Paul Tudor Jones Reiterates Bitcoin Belongs in Every Portfolio Amid Rising U.S. Debt Levels

Paul Tudor Jones Recommends Bitcoin, Gold and Stocks as Inflation Hedges Amid Mounting U.S. Debt

Renowned billionaire investor Paul Tudor Jones is doubling down on bitcoin as an essential part of any modern portfolio, especially in today’s inflation-prone economic climate.

Speaking to Bloomberg TV, Jones warned that the U.S. economy is locked in what he described as a “debt trap,” one that will likely force policymakers to maintain interest rates below the pace of inflation in order to service the country’s ballooning obligations.

With Federal Reserve Chair Jerome Powell’s term ending next year, Jones predicted that President Donald Trump will appoint a more dovish successor — one inclined to keep monetary policy loose. That shift, Jones suggested, could erode the value of traditional assets and heighten the need for inflation hedges.

“In this kind of environment, you have to own hard assets,” Jones said. “It would be some combination of vol-adjusted bitcoin, gold, and stocks. That’s probably your best portfolio to fight inflation.”

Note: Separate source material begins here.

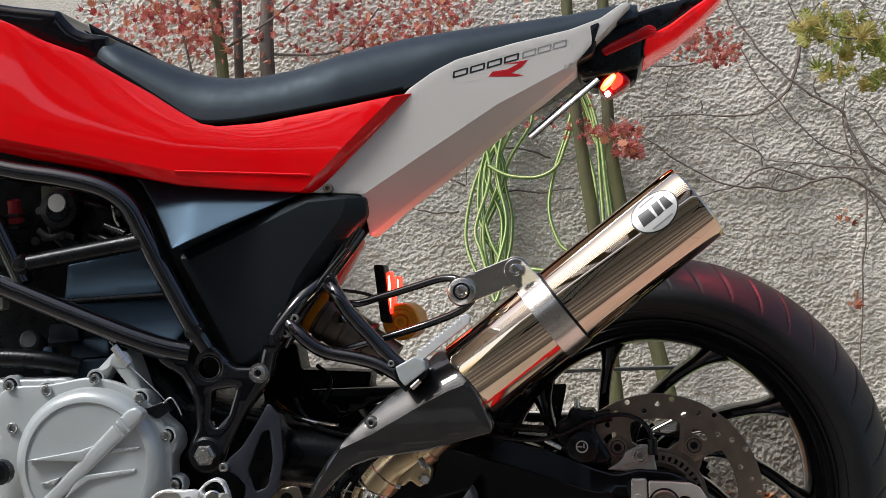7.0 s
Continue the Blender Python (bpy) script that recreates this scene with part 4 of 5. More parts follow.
def frame_tubes():
    fr = part("frame", tube([(-0.99, -0.19, 0.82), (-0.935, -0.195, 0.805), (-0.815, -0.2, 0.773), (-0.741, -0.2, 0.759), (-0.69, -0.2, 0.745), (-0.658, -0.2, 0.724), (-0.64, -0.2, 0.693), (-0.619, -0.2, 0.651), (-0.578, -0.2, 0.573), (-0.56, -0.195, 0.54)], 0.0125, 16, 6), FRAME, BIKE, "gloss black trellis frame of welded tubes")
    t = lambda pts, r, lab="": part("frame_tube", tube(pts, r, 14, 5), FRAME, fr, lab)
    # satin black instead of frame enamel imitates the tank's shade on this tube
    part("cross_tube", tube([(-0.795, -0.198, 0.652), (-0.637, -0.2, 0.677)], 0.0115, 14, 5), BLACK, fr)
    t([(-0.98, -0.195, 0.7), (-0.937, -0.198, 0.679), (-0.818, -0.2, 0.625), (-0.643, -0.2, 0.552), (-0.58, -0.196, 0.535)], 0.0145)
    t([(-0.9, -0.19, 0.83), (-0.84, -0.192, 0.72), (-0.795, -0.195, 0.628)], 0.0125)
    t([(-0.99, 0.19, 0.82), (-0.815, 0.2, 0.773), (-0.69, 0.2, 0.745), (-0.64, 0.2, 0.693), (-0.56, 0.195, 0.54)], 0.0125)
    t([(-0.98, 0.195, 0.7), (-0.643, 0.2, 0.552), (-0.58, 0.196, 0.535)], 0.0145)
    # weld collars
    for x, z in ((-0.637, 0.677), (-0.795, 0.652), (-0.643, 0.552), (-0.572, 0.562)):
        part("weld", lathe([(0, 0.0135), (0.009, 0.012), (0.0135, 0.006), (0.0145, 0)], 18, (x, -0.198, z)), FRAME, fr)
    pl = part("pivot_plate", plate([(-0.63, 0.545), (-0.564, 0.552), (-0.55, 0.545), (-0.526, 0.517), (-0.499, 0.516), (-0.482, 0.522), (-0.476, 0.508), (-0.485, 0.492), (-0.51, 0.462), (-0.528, 0.428), (-0.539, 0.4),
                                    (-0.545, 0.392), (-0.562, 0.385), (-0.58, 0.392), (-0.587, 0.41), (-0.583, 0.424), (-0.573, 0.443), (-0.578, 0.478), (-0.592, 0.507), (-0.62, 0.523)], -0.2, 0.02, r=0.005,
                                   holes=[circle(-0.556, 0.517, 0.0135, 20), rounded([(-0.553, 0.488), (-0.523, 0.492), (-0.534, 0.458), (-0.549, 0.442), (-0.556, 0.45)], 0.004)], corner=0.008), FRAME, fr, "cast black swingarm pivot plate")
    part("hole_liner", lathe([(0.0125, -0.01), (0.0135, 0.0005), (0.0148, 0.001), (0.0148, -0.01)], 28, (-0.556, -0.2, 0.517), closed=True), FRAME, pl)
    part("pivot_boss", lathe([(0, 0.003), (0.019, 0.003), (0.0225, 0.0), (0.0225, -0.01)], 28, (-0.562, -0.2, 0.409)), BLACK, pl)
    part("pivot_nut", lathe([(0.0065, 0.0085), (0.0065, 0.009), (0.0118, 0.009), (0.0135, 0.007), (0.0135, 0)], 6, (-0.562, -0.203, 0.409)), BOLT, pl, "large steel pivot nut")
    part("pivot_bolt", lathe([(0, 0.012), (0.007, 0.012), (0.0078, 0.01), (0.0078, 0)], 18, (-0.562, -0.203, 0.409)), BOLT, pl)
    screw(fr, -0.492, -0.203, 0.509, 0.009, flange=0.0125)
    part("cover_plug", lathe([(0, 0.002), (0.011, 0.001), (0.012, -0.004)], 20, (-0.476, -0.2, 0.545)), FRAME, fr)
    # subframe
    t([(-0.487, -0.19, 0.507), (-0.476, -0.19, 0.548), (-0.446, -0.18, 0.592), (-0.41, -0.15, 0.632), (-0.365, -0.11, 0.7)], 0.0105)
    t([(-0.415, -0.12, 0.634), (-0.403, -0.18, 0.617), (-0.392, -0.198, 0.602), (-0.3775, -0.2, 0.58), (-0.351, -0.203, 0.551), (-0.329, -0.207, 0.5275), (-0.306, -0.212, 0.508)], 0.0088)
    t([(-0.466, -0.18, 0.577), (-0.445, -0.196, 0.5595), (-0.428, -0.2, 0.5445), (-0.407, -0.2, 0.5325), (-0.366, -0.203, 0.524), (-0.338, -0.207, 0.515), (-0.304, -0.214, 0.495)], 0.0086)
    t([(-0.41, -0.15, 0.6), (-0.379, -0.16, 0.591), (-0.34, -0.17, 0.5995), (-0.298, -0.18, 0.6105), (-0.262, -0.19, 0.6195), (-0.24, -0.198, 0.6165), (-0.232, -0.198, 0.606)], 0.0047)
    t([(-0.42, -0.15, 0.525), (-0.394, -0.16, 0.5335), (-0.34, -0.178, 0.5475), (-0.284, -0.185, 0.5635), (-0.243, -0.193, 0.5785), (-0.226, -0.198, 0.592), (-0.222, -0.198, 0.604)], 0.0047)
    for x, z, turn in ((-0.318, 0.5175, 50), (-0.403, 0.612, 50), (-0.448, 0.562, 60)):
        part("weld_bead", box((x, -0.208, z), (0.016, 0.012, 0.006), 0.0025, Matrix.Rotation(radians(turn), 4, "Y")), FRAME, fr)
    screw(fr, -0.3245, -0.214, 0.5175, 0.0045)
    t([(-0.385, -0.16, 0.66), (-0.424, -0.17, 0.611), (-0.466, -0.175, 0.54)], 0.005)
    t([(-0.375, -0.15, 0.69), (-0.44, -0.16, 0.59), (-0.49, -0.17, 0.53)], 0.007)
    part("cable", tube([(-0.41, -0.12, 0.61), (-0.38, -0.1, 0.605), (-0.365, -0.09, 0.6), (-0.357, -0.06, 0.6)], 0.0022, 6, 6), BLACK, fr)
    for x, z in ((-0.448, 0.575), (-0.46, 0.557)):
        screw(fr, x, -0.19, z, 0.0055)
    return fr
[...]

He emphasized the need to size positions appropriately given the volatility differences, noting bitcoin’s price swings are far more dramatic than gold’s. Still, his message was unequivocal: bitcoin is no longer a speculative play, but a necessity.

Jones, who oversees the $16 billion macro hedge fund Tudor Investment Corp., has previously endorsed bitcoin as an inflation hedge, once recommending a 1–2% allocation. While he didn’t offer an updated percentage this time, his conviction appeared stronger than ever.

His comments came on the heels of fresh U.S. CPI data showing a 2.4% year-over-year increase in consumer prices for May — slightly below expectations, but still indicative of lingering inflationary pressures.